In the third year, students learn about how anthropologists design and conduct research in the context of contemporary issues and questions. Fieldwork questions, methods and practices are the principal focus of the core course.

Year Four

…As a discipline focused on society and culture, anthropology aims to make sense of wide ranging social processes and practices to evaluate shifting relations between individuals and society. Anthropological theories aim to interpret social action and explain social transformations.

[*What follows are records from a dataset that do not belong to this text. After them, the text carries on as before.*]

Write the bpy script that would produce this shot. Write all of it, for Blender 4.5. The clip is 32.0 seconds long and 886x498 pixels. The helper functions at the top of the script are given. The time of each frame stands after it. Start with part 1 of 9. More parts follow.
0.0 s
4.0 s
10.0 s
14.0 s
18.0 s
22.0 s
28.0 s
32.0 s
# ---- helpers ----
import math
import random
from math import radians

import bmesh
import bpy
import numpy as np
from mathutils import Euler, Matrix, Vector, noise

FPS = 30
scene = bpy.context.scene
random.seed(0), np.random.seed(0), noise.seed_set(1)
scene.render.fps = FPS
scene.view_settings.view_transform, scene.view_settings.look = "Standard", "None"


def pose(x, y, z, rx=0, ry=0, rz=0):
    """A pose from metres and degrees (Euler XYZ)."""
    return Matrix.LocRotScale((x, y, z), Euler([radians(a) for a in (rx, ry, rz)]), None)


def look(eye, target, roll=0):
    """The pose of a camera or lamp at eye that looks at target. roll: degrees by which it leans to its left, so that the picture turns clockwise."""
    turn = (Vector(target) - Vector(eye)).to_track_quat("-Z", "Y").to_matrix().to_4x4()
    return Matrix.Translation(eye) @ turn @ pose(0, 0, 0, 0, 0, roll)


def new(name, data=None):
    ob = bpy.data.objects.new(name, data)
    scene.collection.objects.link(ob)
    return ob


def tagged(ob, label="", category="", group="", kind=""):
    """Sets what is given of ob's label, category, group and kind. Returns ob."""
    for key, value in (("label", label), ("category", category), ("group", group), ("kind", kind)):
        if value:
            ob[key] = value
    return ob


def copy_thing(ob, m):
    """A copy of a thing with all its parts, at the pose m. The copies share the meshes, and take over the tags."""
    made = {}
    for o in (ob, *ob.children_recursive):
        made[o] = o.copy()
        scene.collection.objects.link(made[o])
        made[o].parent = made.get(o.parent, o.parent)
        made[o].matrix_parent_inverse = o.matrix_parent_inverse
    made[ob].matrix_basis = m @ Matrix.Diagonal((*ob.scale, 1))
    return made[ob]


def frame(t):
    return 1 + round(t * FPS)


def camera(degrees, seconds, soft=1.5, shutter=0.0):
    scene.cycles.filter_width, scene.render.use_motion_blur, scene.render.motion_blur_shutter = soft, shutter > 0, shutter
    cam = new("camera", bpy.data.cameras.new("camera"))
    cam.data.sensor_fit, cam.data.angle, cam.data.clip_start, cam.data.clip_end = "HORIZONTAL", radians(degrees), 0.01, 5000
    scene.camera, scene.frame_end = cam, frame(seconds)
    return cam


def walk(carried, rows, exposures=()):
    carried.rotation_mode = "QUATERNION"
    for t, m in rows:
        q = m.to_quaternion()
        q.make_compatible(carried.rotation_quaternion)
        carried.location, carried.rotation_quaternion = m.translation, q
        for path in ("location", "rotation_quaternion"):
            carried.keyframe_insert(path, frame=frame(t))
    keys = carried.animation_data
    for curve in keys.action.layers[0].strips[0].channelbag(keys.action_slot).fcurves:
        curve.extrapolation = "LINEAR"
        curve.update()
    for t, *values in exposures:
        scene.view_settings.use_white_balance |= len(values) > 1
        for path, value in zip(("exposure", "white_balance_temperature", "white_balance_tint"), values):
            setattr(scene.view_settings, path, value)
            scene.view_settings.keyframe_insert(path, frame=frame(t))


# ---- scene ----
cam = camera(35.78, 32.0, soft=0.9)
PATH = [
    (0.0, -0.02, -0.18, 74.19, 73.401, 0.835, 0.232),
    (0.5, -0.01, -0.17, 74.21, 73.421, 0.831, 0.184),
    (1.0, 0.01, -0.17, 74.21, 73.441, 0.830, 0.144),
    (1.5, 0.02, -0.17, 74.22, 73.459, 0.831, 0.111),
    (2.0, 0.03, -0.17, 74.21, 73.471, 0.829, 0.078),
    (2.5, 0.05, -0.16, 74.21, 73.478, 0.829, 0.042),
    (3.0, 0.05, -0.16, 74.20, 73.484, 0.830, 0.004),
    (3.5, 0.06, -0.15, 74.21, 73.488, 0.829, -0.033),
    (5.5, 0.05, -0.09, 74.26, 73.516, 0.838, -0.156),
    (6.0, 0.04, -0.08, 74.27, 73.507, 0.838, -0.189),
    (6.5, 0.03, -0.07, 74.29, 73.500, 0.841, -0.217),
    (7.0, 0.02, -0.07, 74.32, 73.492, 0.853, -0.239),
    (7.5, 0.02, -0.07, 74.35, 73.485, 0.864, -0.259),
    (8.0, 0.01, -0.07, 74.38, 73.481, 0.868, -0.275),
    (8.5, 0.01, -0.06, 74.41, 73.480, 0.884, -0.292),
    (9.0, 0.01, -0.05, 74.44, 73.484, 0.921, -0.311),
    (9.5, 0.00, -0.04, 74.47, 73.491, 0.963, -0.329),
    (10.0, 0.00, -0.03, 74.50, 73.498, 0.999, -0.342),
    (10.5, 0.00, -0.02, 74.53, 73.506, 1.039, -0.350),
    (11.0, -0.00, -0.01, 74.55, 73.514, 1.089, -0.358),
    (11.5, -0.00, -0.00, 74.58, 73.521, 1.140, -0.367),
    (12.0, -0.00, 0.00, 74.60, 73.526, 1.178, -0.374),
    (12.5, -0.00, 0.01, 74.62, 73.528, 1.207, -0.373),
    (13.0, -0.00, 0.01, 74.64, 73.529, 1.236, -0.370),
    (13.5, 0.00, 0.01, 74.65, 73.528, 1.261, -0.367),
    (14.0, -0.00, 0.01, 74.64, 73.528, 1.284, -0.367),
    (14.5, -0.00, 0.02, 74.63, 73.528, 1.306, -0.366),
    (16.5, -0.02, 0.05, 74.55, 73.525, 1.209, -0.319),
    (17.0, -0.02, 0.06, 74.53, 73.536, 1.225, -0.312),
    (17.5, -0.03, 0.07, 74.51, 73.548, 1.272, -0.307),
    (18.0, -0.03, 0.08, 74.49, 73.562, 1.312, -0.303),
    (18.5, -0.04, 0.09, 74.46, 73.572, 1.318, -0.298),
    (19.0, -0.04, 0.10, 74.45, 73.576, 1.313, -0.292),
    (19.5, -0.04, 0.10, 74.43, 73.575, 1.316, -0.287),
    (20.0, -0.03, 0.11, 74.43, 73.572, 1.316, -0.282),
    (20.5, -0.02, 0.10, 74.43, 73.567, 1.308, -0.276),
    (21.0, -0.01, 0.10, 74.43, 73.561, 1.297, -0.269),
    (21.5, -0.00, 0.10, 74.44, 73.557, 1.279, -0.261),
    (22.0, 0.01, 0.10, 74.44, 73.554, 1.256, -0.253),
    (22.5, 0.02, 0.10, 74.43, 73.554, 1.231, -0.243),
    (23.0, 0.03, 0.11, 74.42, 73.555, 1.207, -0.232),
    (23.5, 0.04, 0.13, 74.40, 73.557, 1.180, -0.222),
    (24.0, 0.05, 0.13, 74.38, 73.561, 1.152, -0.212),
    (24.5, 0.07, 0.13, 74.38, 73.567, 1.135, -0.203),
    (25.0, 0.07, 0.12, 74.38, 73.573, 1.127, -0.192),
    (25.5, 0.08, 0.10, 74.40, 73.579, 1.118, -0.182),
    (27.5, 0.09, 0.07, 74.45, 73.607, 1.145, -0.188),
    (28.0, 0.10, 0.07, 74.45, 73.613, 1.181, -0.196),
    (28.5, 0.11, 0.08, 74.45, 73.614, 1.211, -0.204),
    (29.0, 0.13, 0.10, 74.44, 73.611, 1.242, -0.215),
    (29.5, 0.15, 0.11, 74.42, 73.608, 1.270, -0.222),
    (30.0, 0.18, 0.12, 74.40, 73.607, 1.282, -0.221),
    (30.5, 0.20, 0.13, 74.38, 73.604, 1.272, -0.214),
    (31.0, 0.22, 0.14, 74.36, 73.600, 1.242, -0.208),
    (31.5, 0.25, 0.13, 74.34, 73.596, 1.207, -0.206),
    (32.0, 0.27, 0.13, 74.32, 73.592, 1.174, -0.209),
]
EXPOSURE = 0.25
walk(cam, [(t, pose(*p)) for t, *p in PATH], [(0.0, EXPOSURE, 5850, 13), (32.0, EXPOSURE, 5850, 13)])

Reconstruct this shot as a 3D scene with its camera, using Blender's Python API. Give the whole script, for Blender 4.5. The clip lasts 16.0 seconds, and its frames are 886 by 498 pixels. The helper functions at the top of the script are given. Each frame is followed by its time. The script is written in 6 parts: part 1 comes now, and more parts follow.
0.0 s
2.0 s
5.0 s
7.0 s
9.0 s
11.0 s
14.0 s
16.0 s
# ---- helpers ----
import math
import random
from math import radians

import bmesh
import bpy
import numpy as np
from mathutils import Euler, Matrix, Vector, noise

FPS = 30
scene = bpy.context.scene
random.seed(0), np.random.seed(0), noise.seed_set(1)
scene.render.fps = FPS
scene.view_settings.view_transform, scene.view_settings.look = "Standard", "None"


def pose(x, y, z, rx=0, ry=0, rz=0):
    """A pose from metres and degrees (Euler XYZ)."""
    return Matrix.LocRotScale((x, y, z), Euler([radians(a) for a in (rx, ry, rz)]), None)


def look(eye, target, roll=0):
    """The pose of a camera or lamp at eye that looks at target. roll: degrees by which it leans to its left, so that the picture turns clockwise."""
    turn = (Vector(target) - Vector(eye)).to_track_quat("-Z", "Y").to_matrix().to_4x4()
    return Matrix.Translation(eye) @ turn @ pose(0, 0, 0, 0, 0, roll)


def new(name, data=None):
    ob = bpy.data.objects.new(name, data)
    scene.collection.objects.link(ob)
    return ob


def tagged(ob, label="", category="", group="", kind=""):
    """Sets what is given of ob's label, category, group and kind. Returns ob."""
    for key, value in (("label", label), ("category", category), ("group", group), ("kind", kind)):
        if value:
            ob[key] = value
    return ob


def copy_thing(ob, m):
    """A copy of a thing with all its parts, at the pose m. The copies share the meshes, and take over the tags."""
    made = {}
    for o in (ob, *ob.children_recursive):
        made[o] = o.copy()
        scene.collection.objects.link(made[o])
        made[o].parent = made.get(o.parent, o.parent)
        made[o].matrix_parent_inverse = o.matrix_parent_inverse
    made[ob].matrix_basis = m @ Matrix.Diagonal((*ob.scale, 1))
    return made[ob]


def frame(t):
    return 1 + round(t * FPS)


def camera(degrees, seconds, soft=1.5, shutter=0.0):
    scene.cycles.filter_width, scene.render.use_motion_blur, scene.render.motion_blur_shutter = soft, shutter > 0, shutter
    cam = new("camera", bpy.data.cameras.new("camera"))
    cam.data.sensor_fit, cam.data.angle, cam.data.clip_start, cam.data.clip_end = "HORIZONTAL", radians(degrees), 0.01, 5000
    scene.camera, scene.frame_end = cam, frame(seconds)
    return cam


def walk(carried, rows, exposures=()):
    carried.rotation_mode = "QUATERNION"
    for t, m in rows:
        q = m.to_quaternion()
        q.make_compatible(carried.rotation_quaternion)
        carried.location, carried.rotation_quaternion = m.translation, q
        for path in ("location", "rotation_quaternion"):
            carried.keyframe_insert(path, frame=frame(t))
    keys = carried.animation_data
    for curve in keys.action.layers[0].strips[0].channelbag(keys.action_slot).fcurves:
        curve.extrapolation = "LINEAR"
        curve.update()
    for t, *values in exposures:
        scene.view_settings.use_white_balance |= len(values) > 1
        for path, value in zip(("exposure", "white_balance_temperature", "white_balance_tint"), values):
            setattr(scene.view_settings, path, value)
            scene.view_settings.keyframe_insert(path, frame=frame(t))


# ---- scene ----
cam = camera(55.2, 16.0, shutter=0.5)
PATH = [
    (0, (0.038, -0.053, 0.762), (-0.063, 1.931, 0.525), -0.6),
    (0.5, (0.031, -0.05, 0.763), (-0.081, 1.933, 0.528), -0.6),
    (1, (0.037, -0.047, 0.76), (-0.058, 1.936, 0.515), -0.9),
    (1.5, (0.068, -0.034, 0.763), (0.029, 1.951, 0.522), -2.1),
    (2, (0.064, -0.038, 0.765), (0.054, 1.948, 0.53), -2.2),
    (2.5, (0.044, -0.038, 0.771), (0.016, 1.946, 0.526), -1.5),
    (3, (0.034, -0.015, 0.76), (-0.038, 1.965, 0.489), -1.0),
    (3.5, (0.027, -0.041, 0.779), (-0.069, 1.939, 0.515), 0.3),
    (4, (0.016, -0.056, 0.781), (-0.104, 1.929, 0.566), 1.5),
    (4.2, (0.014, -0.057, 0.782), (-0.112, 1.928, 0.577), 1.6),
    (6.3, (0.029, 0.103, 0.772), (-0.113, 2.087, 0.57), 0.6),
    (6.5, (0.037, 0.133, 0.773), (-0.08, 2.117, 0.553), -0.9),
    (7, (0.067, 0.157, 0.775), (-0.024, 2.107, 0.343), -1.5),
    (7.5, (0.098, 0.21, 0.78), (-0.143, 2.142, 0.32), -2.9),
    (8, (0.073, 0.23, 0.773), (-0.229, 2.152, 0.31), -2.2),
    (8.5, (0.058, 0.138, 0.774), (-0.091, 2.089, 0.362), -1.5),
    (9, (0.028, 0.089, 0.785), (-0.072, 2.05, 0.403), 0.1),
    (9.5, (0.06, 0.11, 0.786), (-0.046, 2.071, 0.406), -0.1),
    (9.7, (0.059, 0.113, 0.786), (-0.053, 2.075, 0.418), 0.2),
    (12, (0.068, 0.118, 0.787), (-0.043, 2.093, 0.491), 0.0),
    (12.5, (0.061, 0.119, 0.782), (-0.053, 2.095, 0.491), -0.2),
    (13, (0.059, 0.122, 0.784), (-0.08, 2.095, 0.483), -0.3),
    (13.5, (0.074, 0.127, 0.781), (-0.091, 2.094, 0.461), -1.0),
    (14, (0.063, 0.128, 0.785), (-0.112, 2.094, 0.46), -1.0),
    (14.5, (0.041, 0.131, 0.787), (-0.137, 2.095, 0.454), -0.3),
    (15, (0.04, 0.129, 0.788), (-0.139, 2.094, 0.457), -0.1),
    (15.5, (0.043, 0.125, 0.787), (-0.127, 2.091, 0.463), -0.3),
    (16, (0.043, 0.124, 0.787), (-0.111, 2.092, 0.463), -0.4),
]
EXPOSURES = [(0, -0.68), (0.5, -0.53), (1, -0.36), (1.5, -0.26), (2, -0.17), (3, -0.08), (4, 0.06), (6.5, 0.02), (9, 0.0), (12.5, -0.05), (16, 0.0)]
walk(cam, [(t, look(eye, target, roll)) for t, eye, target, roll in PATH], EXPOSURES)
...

In this course, we examine how different schools of thought in anthropology, at different historical and political junctures, have forwarded different theories of social and cultural life. …Our aim is to examine the contributions of these theorists and the ensuing debates. This course is organized such that by the end of the year you will understand the ‘high points’ of different theoretical schools and see how theory in anthropology is produced and circulated. In addition to this, we will also examine the current debates that have critically informed questions of ethnographic methods, writing, and representation. In the fall semester we examine historically significant texts that have contributed to the foundation of anthropological theory: how modern anthropologies of the twentieth century were created, and out of what historical, social, political and cultural conditions, tensions, and ambiguities they were fashioned. In the winter semester we examine a range of concepts central to contemporary anthropology, such as contemporary theoretical productions and the kinds of anthropologies it may be possible to imagine, that can deal with the global conditions for public life in the world today. How can thinking anthropologically reconnect social and cultural theory with acts of change? How is this possible today within the contexts of globalization, new forms of public culture and new ways of conceptualizing life itself?

Exercise

Prior to proceeding to Journeyism 20, your task (should you choose to accept it) will be to search your own syllabus for data and highlight patterns that either use the terms (in bold) or language that approximates the expressions (in italics) in the list below and itemize them in the same way you see below.

  1. Research: how anthropologists design and conduct research in the context of contemporary issues and questions”
  2. Interpretation: Anthropological theories aim to interpret social action and explain social transformations”
  3. History: how modern anthropologies…were created, and out of what historical, social, political and cultural conditions, tensions, and ambiguities they were fashioned.”
  4. Debates: the contributions of these theorists and the ensuing debates…examine the current debates that have critically informed questions of ethnographic methods, writing, and representation.
  5. Foundation: the foundation of anthropological theory”
  6. Principles: range of concepts central to contemporary anthropology” How can thinking anthropologically reconnect social and cultural theory with acts of change?
  7. Further Possibilities: the kinds of anthropologies it may be possible to imagine, that can deal with the global conditions for public life in the world today.”
  8. Communication of ‘high points’: “understand the ‘high points’ of different theoretical schools and see how theory in anthropology is produced and circulated.”